- **Supplied material**:

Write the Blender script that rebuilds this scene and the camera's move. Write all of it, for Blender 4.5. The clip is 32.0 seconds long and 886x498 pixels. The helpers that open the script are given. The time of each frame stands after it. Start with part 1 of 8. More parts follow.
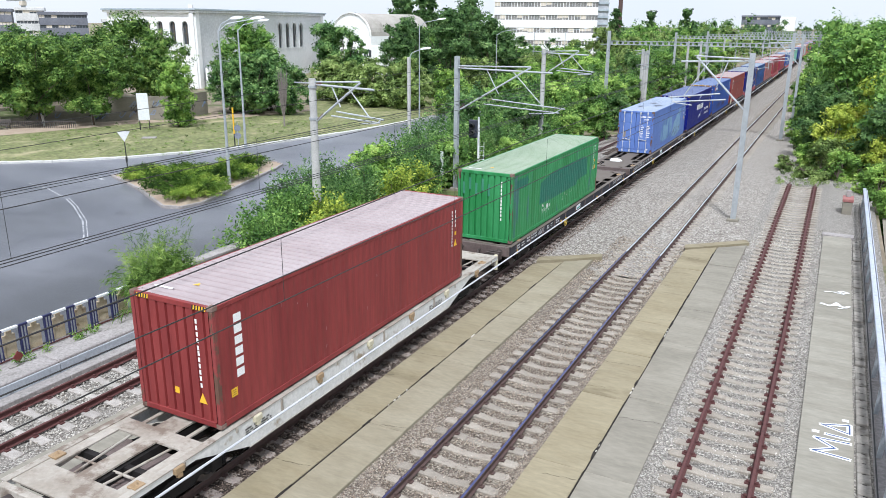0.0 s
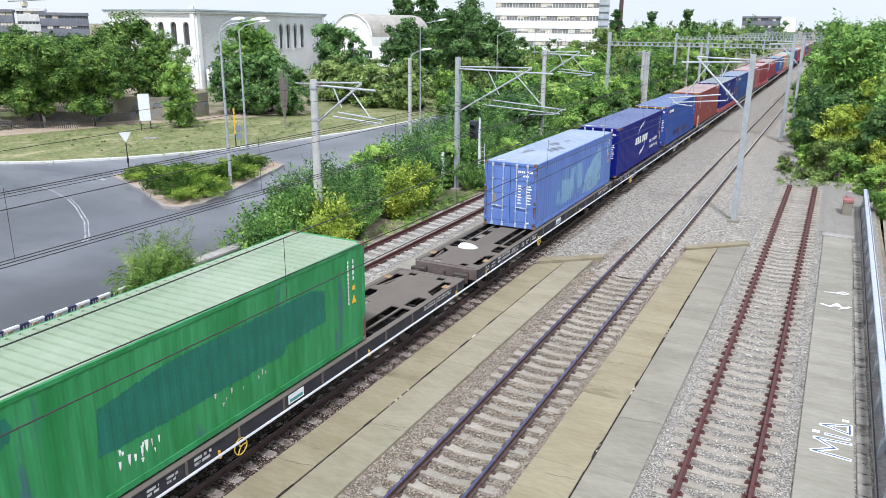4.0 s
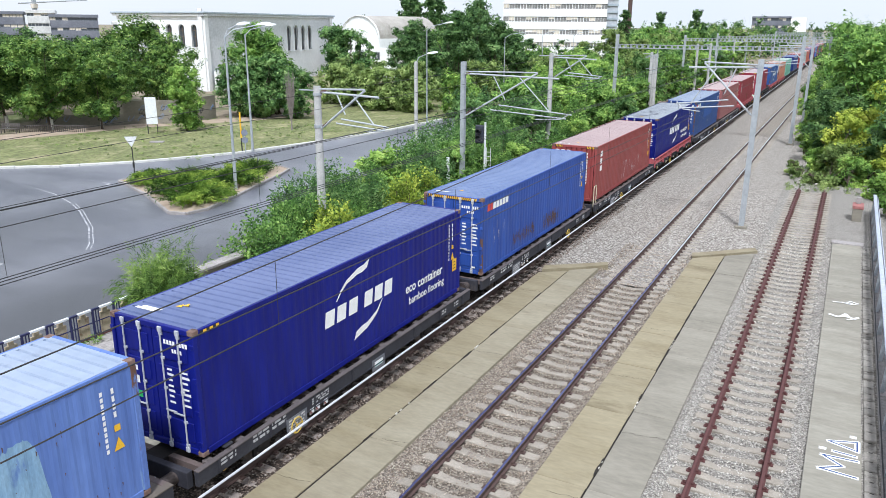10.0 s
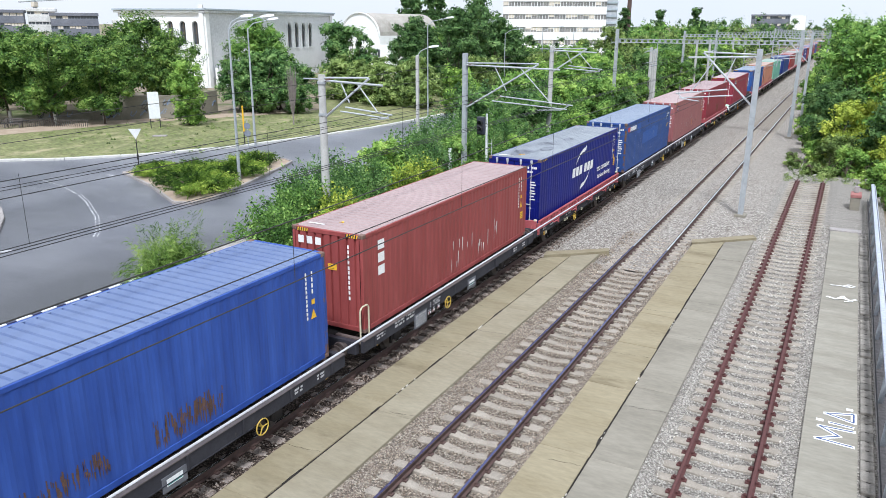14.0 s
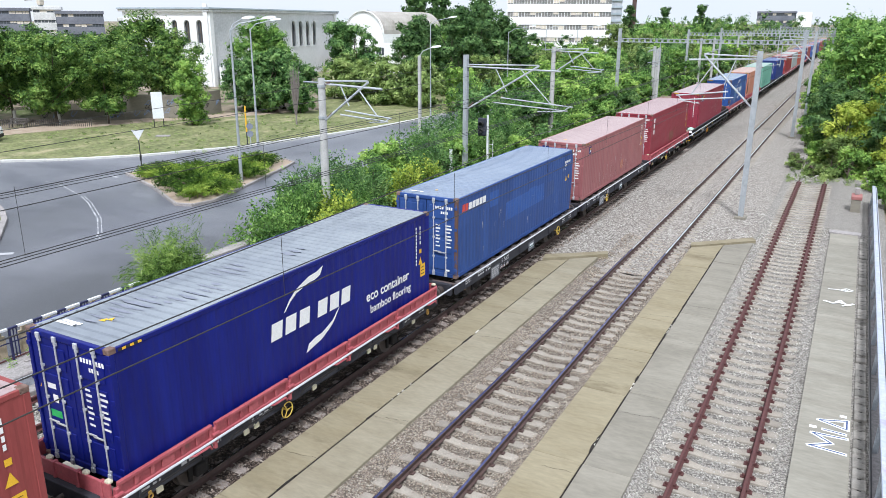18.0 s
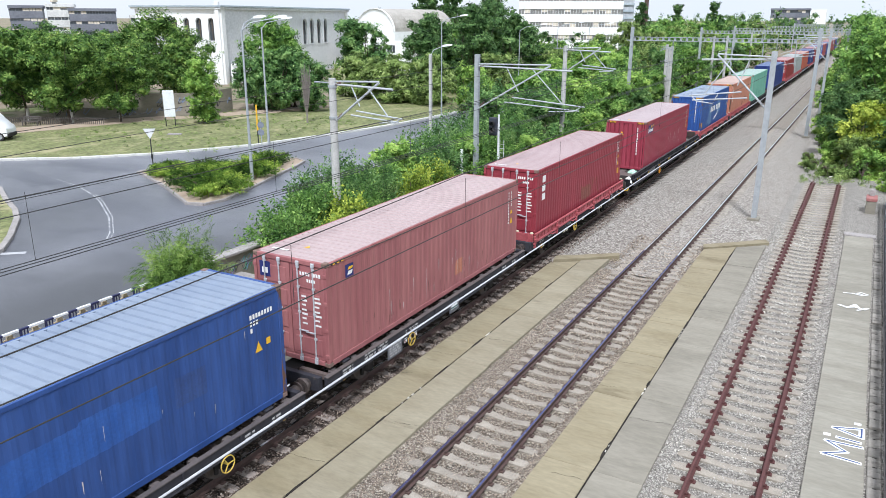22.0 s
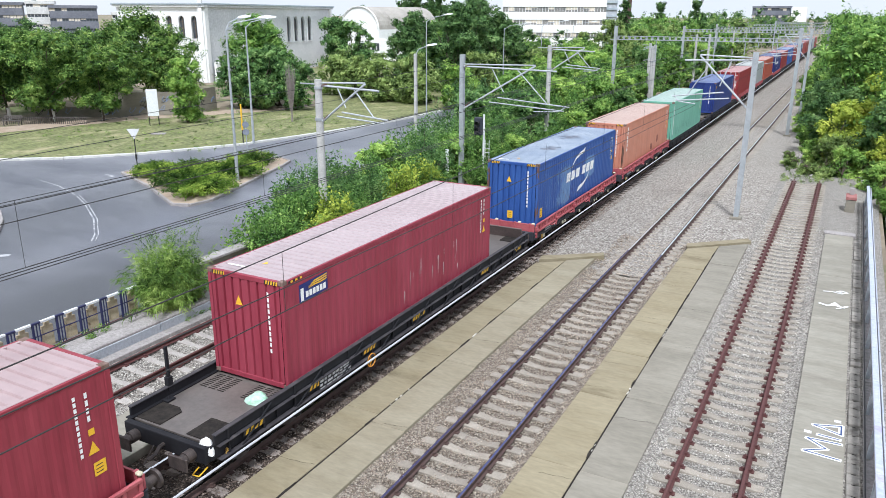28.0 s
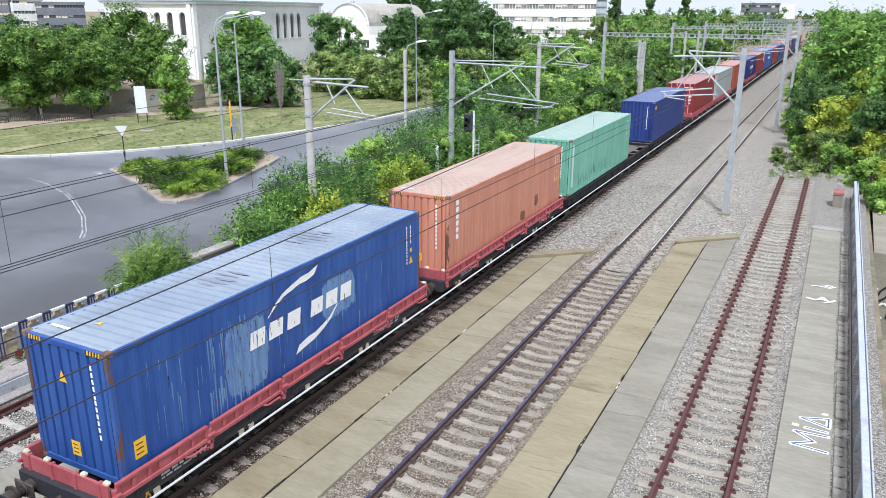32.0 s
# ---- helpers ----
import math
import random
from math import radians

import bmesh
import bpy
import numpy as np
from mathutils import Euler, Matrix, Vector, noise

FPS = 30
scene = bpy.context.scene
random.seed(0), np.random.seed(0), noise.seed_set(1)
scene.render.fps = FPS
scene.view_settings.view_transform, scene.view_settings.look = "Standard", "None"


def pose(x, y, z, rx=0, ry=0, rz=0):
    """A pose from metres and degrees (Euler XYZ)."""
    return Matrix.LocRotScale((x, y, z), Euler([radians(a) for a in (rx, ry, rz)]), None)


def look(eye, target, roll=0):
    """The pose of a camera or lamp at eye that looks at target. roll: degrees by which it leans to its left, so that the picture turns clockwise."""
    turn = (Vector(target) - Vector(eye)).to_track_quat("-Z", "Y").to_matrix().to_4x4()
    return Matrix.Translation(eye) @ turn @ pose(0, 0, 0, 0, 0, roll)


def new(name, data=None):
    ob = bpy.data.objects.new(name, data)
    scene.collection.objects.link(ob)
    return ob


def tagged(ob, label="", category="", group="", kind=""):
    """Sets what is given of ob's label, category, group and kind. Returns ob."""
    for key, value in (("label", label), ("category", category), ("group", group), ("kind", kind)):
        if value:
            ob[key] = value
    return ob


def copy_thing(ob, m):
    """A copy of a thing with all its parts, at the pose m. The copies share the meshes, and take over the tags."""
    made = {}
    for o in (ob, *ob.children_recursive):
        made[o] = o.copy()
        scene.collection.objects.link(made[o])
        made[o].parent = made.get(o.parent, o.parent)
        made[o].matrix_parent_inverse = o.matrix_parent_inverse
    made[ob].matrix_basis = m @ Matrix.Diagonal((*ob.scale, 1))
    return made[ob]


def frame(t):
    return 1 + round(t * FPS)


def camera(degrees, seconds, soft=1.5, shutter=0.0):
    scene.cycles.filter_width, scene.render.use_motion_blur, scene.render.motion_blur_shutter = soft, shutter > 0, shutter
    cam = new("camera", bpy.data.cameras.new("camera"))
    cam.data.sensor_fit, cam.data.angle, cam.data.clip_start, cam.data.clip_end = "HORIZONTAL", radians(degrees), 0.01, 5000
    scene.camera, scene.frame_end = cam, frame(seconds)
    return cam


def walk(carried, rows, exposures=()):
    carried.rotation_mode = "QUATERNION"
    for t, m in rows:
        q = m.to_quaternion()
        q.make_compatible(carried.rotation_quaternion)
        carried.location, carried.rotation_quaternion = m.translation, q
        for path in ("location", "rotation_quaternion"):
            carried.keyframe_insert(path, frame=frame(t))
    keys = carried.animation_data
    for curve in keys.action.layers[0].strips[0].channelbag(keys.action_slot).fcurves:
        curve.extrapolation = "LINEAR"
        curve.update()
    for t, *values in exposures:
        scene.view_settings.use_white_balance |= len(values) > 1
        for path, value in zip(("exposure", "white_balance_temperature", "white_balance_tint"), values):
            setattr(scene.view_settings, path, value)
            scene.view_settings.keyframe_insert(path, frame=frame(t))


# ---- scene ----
# World: x across the tracks (0 is the middle of the train's track), y along them, z = 0 at the rail heads.
cam = camera(61.1, 32.0, soft=0.5)
CAMERA_ROWS = [
    (0, pose(12.239, 0.066, 9.884, 73.265, -0.428, 27.392)),
    (0.5, pose(12.241, 0.081, 9.940, 73.290, -0.439, 27.253)),
    (1, pose(12.240, 0.086, 9.967, 73.285, -0.457, 27.199)),
    (1.5, pose(12.251, 0.080, 9.946, 73.293, -0.426, 27.197)),
    (2, pose(12.292, 0.087, 9.932, 73.287, -0.428, 27.204)),
    (2.5, pose(12.320, 0.053, 9.883, 73.295, -0.439, 27.206)),
    (3, pose(12.287, 0.027, 9.863, 73.298, -0.392, 27.247)),
    (3.5, pose(12.260, 0.007, 9.878, 73.304, -0.420, 27.334)),
    (5.5, pose(12.152, 0.015, 9.912, 73.371, -0.416, 27.895)),
    (6, pose(12.098, 0.008, 9.935, 73.352, -0.414, 28.157)),
    (6.5, pose(12.122, 0.024, 9.971, 73.354, -0.402, 28.434)),
    (7, pose(12.215, 0.034, 10.022, 73.354, -0.410, 28.579)),
    (7.5, pose(12.353, 0.089, 10.070, 73.366, -0.381, 28.530)),
    (8, pose(12.362, 0.175, 10.115, 73.377, -0.359, 28.418)),
    (8.5, pose(12.367, 0.256, 10.174, 73.373, -0.353, 28.304)),
    (9, pose(12.374, 0.340, 10.221, 73.364, -0.342, 28.145)),
    (9.5, pose(12.310, 0.394, 10.193, 73.333, -0.354, 28.101)),
    (10, pose(12.283, 0.367, 10.144, 73.327, -0.330, 28.076)),
    (10.5, pose(12.266, 0.352, 10.122, 73.343, -0.324, 28.078)),
    (11, pose(12.270, 0.292, 10.070, 73.341, -0.317, 28.085)),
    (11.5, pose(12.271, 0.218, 9.999, 73.349, -0.325, 28.100)),
    (12, pose(12.255, 0.133, 9.916, 73.363, -0.341, 28.163)),
    (12.5, pose(12.306, 0.025, 9.891, 73.351, -0.341, 28.264)),
    (13, pose(12.366, -0.031, 9.880, 73.361, -0.330, 28.203)),
    (13.5, pose(12.388, -0.128, 9.769, 73.324, -0.270, 28.086)),
    (14, pose(12.420, -0.218, 9.707, 73.288, -0.270, 28.023)),
    (14.5, pose(12.442, -0.286, 9.653, 73.262, -0.267, 28.004)),
    (16.5, pose(12.600, -0.402, 9.838, 73.141, -0.237, 28.340)),
    (17, pose(12.661, -0.334, 9.925, 73.127, -0.221, 28.326)),
    (17.5, pose(12.696, -0.225, 9.977, 73.086, -0.207, 28.371)),
    (18, pose(12.675, -0.133, 9.995, 73.053, -0.205, 28.412)),
    (18.5, pose(12.633, -0.069, 9.969, 73.007, -0.180, 28.465)),
    (19, pose(12.529, -0.048, 9.972, 72.939, -0.185, 28.581)),
    (19.5, pose(12.493, -0.008, 10.003, 72.922, -0.175, 28.743)),
    (20, pose(12.471, 0.040, 10.034, 72.904, -0.218, 28.827)),
    (20.5, pose(12.460, 0.038, 10.069, 72.883, -0.224, 28.997)),
    (21, pose(12.490, 0.028, 10.099, 72.844, -0.215, 29.094)),
    (21.5, pose(12.543, -0.001, 10.109, 72.841, -0.200, 29.170)),
    (22, pose(12.592, -0.000, 10.133, 72.830, -0.202, 29.226)),
    (22.5, pose(12.677, 0.031, 10.149, 72.826, -0.229, 29.209)),
    (23, pose(12.716, 0.025, 10.166, 72.781, -0.195, 29.125)),
    (23.5, pose(12.719, -0.034, 10.160, 72.763, -0.219, 29.095)),
    (24, pose(12.775, -0.070, 10.185, 72.758, -0.216, 29.061)),
    (24.5, pose(12.813, -0.118, 10.199, 72.763, -0.220, 28.924)),
    (25, pose(12.829, -0.145, 10.224, 72.748, -0.212, 28.763)),
    (25.5, pose(12.786, -0.162, 10.249, 72.739, -0.232, 28.593)),
    (27.5, pose(12.625, -0.144, 10.343, 72.620, -0.261, 28.176)),
    (28, pose(12.600, -0.146, 10.336, 72.611, -0.273, 28.058)),
    (28.5, pose(12.576, -0.152, 10.343, 72.604, -0.266, 27.964)),
    (29, pose(12.594, -0.176, 10.355, 72.547, -0.258, 27.889)),
    (29.5, pose(12.572, -0.187, 10.352, 72.548, -0.282, 27.896)),
    (30, pose(12.562, -0.200, 10.331, 72.546, -0.279, 27.896)),
    (30.5, pose(12.571, -0.234, 10.321, 72.520, -0.289, 27.735)),
    (31, pose(12.592, -0.215, 10.303, 72.482, -0.292, 27.510)),
    (31.5, pose(12.617, -0.166, 10.287, 72.426, -0.318, 27.380)),
    (32, pose(12.639, -0.135, 10.290, 72.403, -0.290, 27.330)),
]
walk(cam, CAMERA_ROWS, exposures=[(0.0, -0.01, 6000.0, 11.5), (32.0, -0.01, 6000.0, 11.5)])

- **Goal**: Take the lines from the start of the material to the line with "turn = (Vector(target)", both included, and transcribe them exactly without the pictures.

- **Answer to the problem**:
Write the Blender script that rebuilds this scene and the camera's move. Write all of it, for Blender 4.5. The clip is 32.0 seconds long and 886x498 pixels. The helpers that open the script are given. The time of each frame stands after it. Start with part 1 of 8. More parts follow.
0.0 s
4.0 s
10.0 s
14.0 s
18.0 s
22.0 s
28.0 s
32.0 s
# ---- helpers ----
import math
import random
from math import radians

import bmesh
import bpy
import numpy as np
from mathutils import Euler, Matrix, Vector, noise

FPS = 30
scene = bpy.context.scene
random.seed(0), np.random.seed(0), noise.seed_set(1)
scene.render.fps = FPS
scene.view_settings.view_transform, scene.view_settings.look = "Standard", "None"


def pose(x, y, z, rx=0, ry=0, rz=0):
    """A pose from metres and degrees (Euler XYZ)."""
    return Matrix.LocRotScale((x, y, z), Euler([radians(a) for a in (rx, ry, rz)]), None)


def look(eye, target, roll=0):
    """The pose of a camera or lamp at eye that looks at target. roll: degrees by which it leans to its left, so that the picture turns clockwise."""
    turn = (Vector(target) - Vector(eye)).to_track_quat("-Z", "Y").to_matrix().to_4x4()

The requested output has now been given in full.